Keywords: JavaScript | Regular Expressions | Whitespace Detection | Escape Characters | Form Validation
Abstract: This article provides an in-depth analysis of detecting empty or whitespace strings in JavaScript using regular expressions, focusing on proper escaping, the differences between regex literals and string representations, and alternative approaches using .trim(). Through detailed code examples and performance comparisons, it helps developers understand the appropriate use cases and potential pitfalls of different methods, improving the accuracy of form validation and code quality.
The Core Issue of Regex Escape Characters
In JavaScript, regular expressions can be created in two primary ways: regex literals and string representations. When using string representations, special attention must be paid to the handling of escape characters.
The issue in the original code stems from a misunderstanding of escape characters:
var regex = "^\s+$";
if($("#siren").val().match(regex)) {
// processing logic
}
This creates a double escaping problem. In JavaScript strings, the backslash \ character itself needs to be escaped, so \s in a string actually represents the literal characters \s, not the whitespace matching character in regular expressions.
Correct Methods for Defining Regular Expressions
There are two recommended solutions to address this issue:
Solution 1: Using Double-Escaped String Representation
var regex = "^\\s+$";
if($("#siren").val().match(regex)) {
echo($("#siren").val());
error += 1;
$("#siren").addClass("error");
$(".div-error").append("- Champ Siren/Siret ne doit pas etre vide<br/>");
}
In strings, \\ represents a single backslash character, so \\s correctly parses as \s in the regular expression, matching whitespace characters.
Solution 2: Using Regex Literals
var regex = /^\s+$/;
if($("#siren").val().match(regex)) {
// same processing logic
}
Regex literals don't require additional escaping and provide clearer, more intuitive syntax. This is the preferred approach for handling regular expressions in JavaScript.
Semantic Precision in Whitespace Matching
The original code uses the + quantifier, which requires at least one whitespace character. However, in practical applications, we typically need to detect both completely empty strings and strings containing only whitespace characters.
// Match empty strings or strings containing only whitespace
var regex = /^\s*$/;
if($("#siren").val().match(regex)) {
// Input is empty or contains only whitespace
}
Changing from + to * quantifier allows the regex to match:
- Empty strings (zero whitespace characters)
- Strings containing only whitespace characters (one or more whitespace characters)
Alternative Approach: Using .trim() Method
For simple whitespace string detection, using the string's .trim() method is often a more concise choice:
if ($("#siren").val().trim() == "") {
// Input is empty or contains only whitespace
echo($("#siren").val());
error += 1;
$("#siren").addClass("error");
$(".div-error").append("- Champ Siren/Siret ne doit pas etre vide<br/>");
}
The .trim() method removes leading and trailing whitespace characters. If the result is an empty string, it indicates the original input was empty or contained only whitespace.

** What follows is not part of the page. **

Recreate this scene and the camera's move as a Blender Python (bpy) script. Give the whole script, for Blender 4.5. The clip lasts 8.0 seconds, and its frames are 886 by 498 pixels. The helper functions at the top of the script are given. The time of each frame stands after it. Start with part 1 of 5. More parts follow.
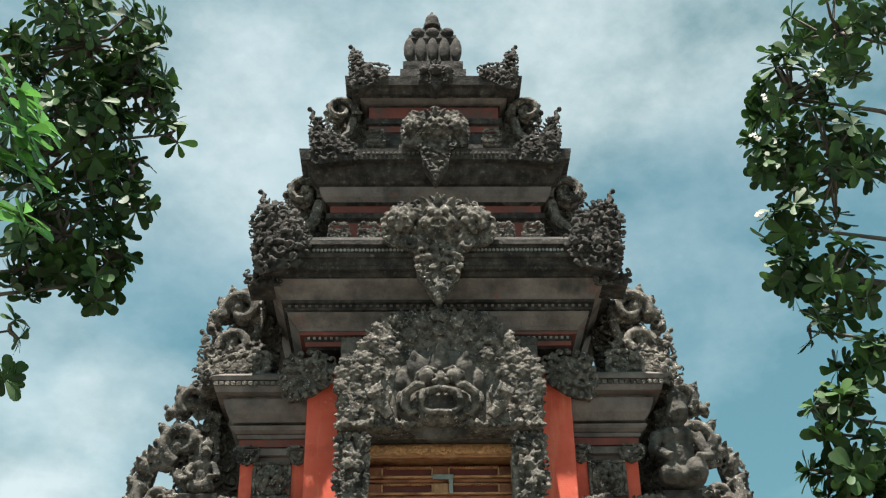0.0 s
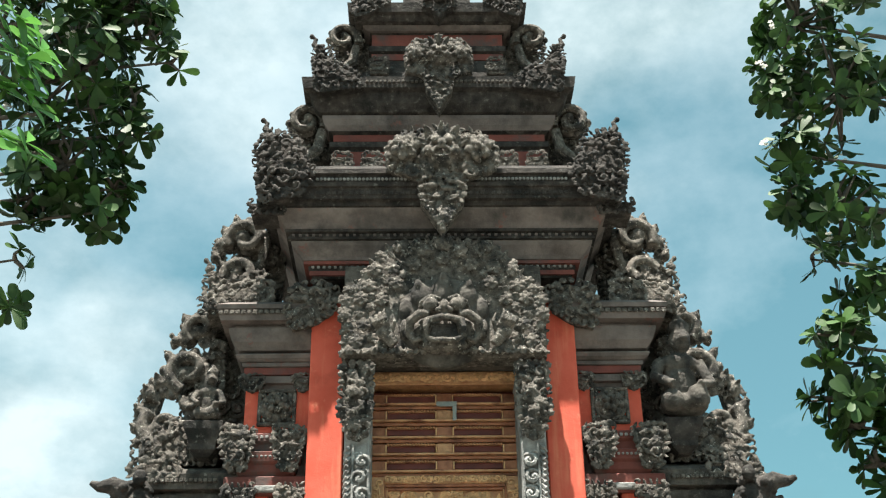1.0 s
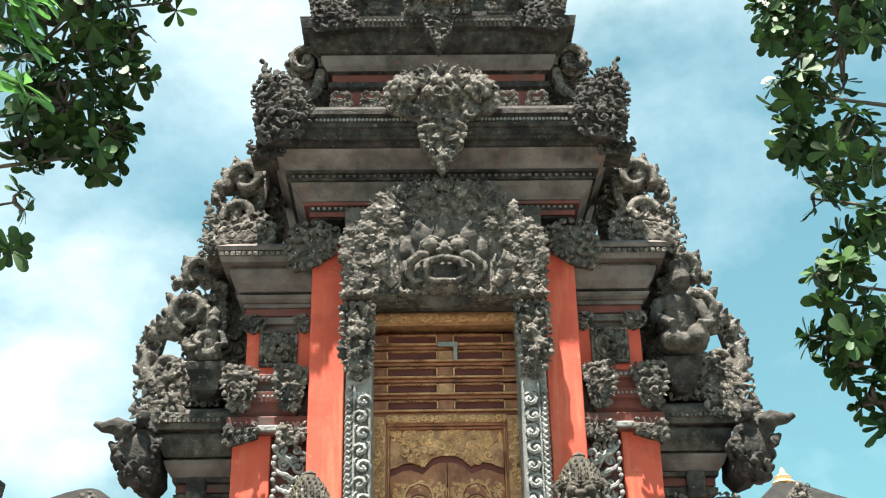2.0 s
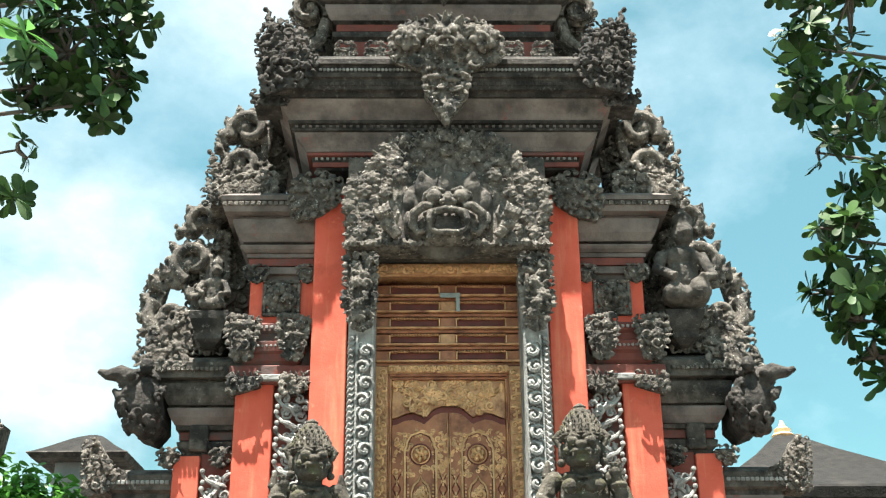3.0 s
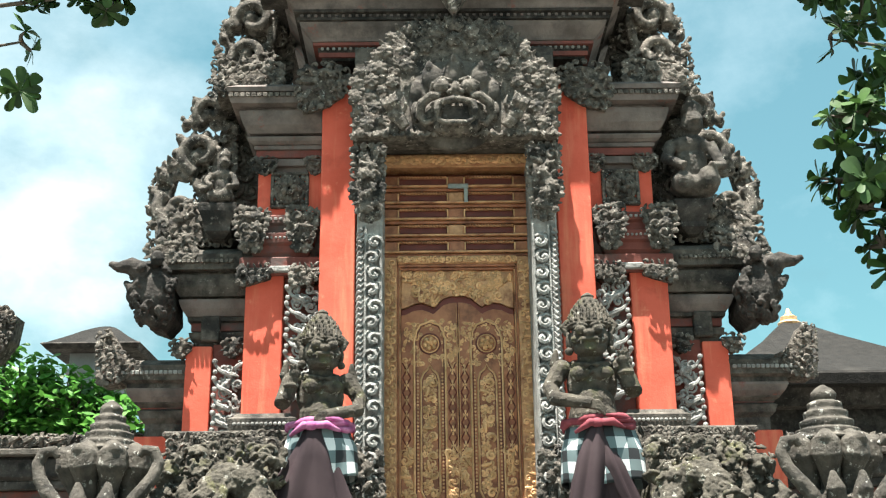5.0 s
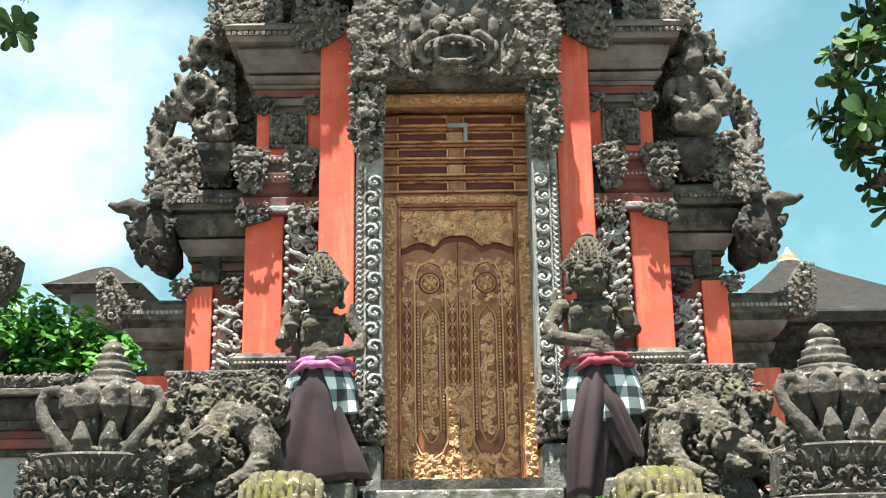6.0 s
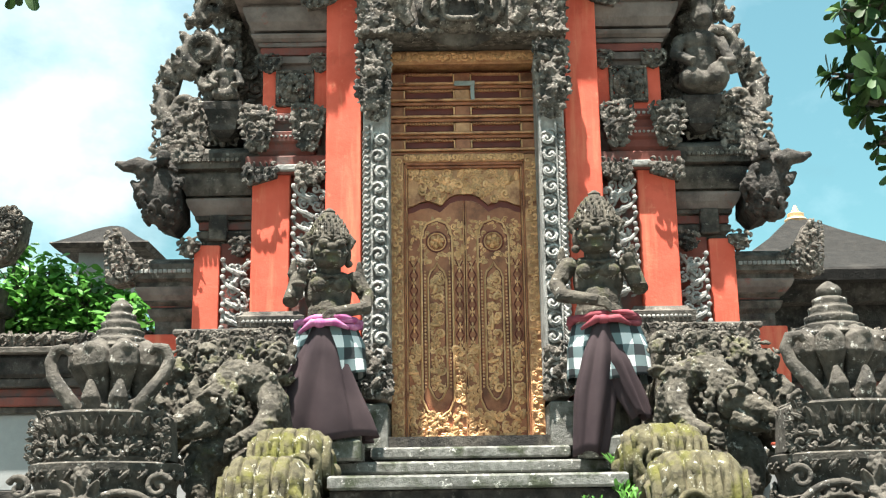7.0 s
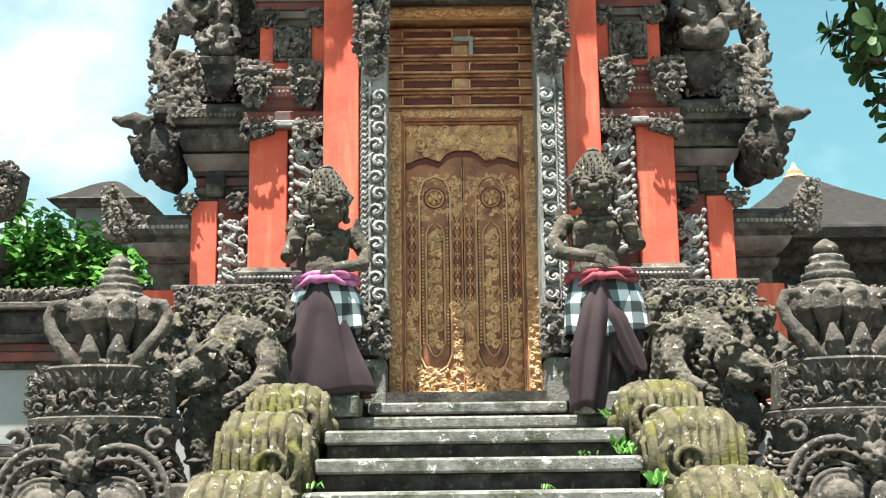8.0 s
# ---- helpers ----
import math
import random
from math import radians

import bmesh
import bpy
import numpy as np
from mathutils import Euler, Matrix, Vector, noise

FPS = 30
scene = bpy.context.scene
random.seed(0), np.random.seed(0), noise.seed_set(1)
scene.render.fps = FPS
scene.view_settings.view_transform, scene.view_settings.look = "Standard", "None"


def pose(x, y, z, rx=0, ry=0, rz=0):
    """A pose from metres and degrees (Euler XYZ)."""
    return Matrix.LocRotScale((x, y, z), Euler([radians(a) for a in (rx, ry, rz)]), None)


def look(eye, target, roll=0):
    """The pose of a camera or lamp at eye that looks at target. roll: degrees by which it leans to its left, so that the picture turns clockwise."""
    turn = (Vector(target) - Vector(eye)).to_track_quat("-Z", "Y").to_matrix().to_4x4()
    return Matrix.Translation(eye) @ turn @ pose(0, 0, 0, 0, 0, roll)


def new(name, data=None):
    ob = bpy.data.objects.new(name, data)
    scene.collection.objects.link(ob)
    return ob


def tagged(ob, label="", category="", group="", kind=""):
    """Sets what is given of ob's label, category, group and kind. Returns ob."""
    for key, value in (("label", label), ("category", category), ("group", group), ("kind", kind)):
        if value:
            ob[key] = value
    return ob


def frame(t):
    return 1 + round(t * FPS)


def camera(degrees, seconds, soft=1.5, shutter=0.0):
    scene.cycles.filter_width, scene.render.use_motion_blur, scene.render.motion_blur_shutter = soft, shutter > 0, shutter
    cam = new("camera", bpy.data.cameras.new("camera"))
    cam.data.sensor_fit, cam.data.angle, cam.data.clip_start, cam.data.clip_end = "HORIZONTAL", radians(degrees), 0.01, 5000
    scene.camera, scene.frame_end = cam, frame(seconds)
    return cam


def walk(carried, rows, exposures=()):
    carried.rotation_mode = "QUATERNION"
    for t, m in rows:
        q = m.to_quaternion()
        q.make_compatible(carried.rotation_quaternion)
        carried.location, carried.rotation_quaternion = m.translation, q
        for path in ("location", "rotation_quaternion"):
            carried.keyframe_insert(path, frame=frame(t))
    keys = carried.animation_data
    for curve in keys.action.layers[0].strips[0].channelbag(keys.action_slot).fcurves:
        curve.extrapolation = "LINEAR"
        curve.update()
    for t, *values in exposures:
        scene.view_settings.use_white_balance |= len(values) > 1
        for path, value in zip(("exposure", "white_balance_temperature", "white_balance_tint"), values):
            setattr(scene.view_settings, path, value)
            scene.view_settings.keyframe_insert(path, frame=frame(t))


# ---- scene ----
# ======== camera and walk ========
cam = camera(40.74, 8.0, 1.2)
EYE = (-0.216, -9.6, 1.6)
PATH = [
    (0.0, -1.09, 31.90, 0.85), (0.5, -1.01, 30.14, 0.61), (1.0, -0.92, 28.49, 0.80), (1.5, -0.83, 27.01, 1.12),
    (3.0, -0.86, 23.31, 0.51), (3.5, -1.00, 22.25, 0.39), (4.0, -0.90, 21.00, 0.30), (4.5, -1.01, 19.81, 0.47),
    (5.0, -0.37, 18.08, 0.70), (6.5, -0.29, 14.14, 0.93), (7.0, 0.00, 13.20, 0.83), (7.5, -0.04, 12.09, 0.65),
    (8.0, -0.14, 11.11, 0.69)]
EXPOSURES = [(0.0, 1.4), (1.0, 1.7), (1.5, 1.9), (3.0, 2.15), (4.0, 2.13), (5.0, 2.0), (6.5, 2.12), (8.0, 2.08)]
walk(cam, [(t, pose(*EYE, 90 + p, r, w)) for t, w, p, r in PATH], EXPOSURES)

# ======== world and sun ========
CLOUDS = [
    ((-0.311, 0.852, 0.422), 0.9925, 0.9994, 0.085),
    ((-0.225, 0.893, 0.391), 0.9969, 0.9998, 0.085),
    ((-0.295, 0.909, 0.295), 0.9969, 0.9998, 0.12),
    ((-0.261, 0.932, 0.25), 0.9976, 0.9998, 0.09),
    ((-0.187, 0.862, 0.472), 0.9962, 0.9997, -0.1),
    ((0.256, 0.849, 0.463), 0.9781, 0.9986, -0.13),
    ((0.325, 0.905, 0.275), 0.9848, 0.9986, -0.13),
    ((-0.062, 0.749, 0.659), 0.9659, 0.9976, 0.09),
    ((-0.225, 0.881, 0.416), 0.9976, 0.9998, 0.07),
    ((0.192, 0.728, 0.659), 0.9903, 0.9994, 0.05)]
SUN = Vector((-0.10, -0.22, 1.0)).normalized()
world = bpy.data.worlds.new("sky")
scene.world = world
world.use_nodes = True
wn, wl = world.node_tree.nodes, world.node_tree.links
wn.clear()
w_out, w_bg = wn.new("ShaderNodeOutputWorld"), wn.new("ShaderNodeBackground")
w_sky = wn.new("ShaderNodeTexSky")
w_sky.sky_type, w_sky.sun_disc = "NISHITA", False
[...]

Separation of Concerns: Regex vs Higher-Level Code
An important design principle mentioned in the reference article is whether to handle whitespace detection along with other validation logic within the same regular expression.
Consider these two design approaches:
Mixed Validation Pattern
// Validate both 6 characters and empty/whitespace strings
var regex = /^$|\s|^(\w){6}$/;
Separated Validation Pattern
// First check for empty or whitespace
if ($("#siren").val().trim() === "") {
// Handle empty value case
return;
}
// Then validate specific format
var regex = /^(\w){6}$/;
if (!$("#siren").val().match(regex)) {
// Handle format error
}
The separated validation pattern is typically easier to maintain and understand, with each validation step having clear responsibilities.
Performance vs Readability Trade-offs
In real-world projects, choosing between regular expressions and the .trim() method involves considering multiple factors:
Advantages of Regular Expressions
- Precise control over matching patterns
- Suitable for complex pattern matching requirements
- Potentially better performance in certain scenarios
Advantages of .trim() Method
- More concise and readable code
- No need to handle escape character issues
- Higher development efficiency for simple scenarios
Practical Implementation Recommendations
Based on the above analysis, here are recommendations for form validation scenarios:
- Simple Whitespace Detection: Prefer
.trim() === ""for concise, error-resistant code - Complex Pattern Validation: Use regex literals to avoid string escaping issues
- Separation of Validation Responsibilities: Separate whitespace detection from other format validation to improve code maintainability
- Error Handling: Provide clear error messages to help users understand validation requirements
By properly understanding JavaScript's regex escaping rules and choosing appropriate validation strategies, developers can significantly improve the quality and reliability of form validation code.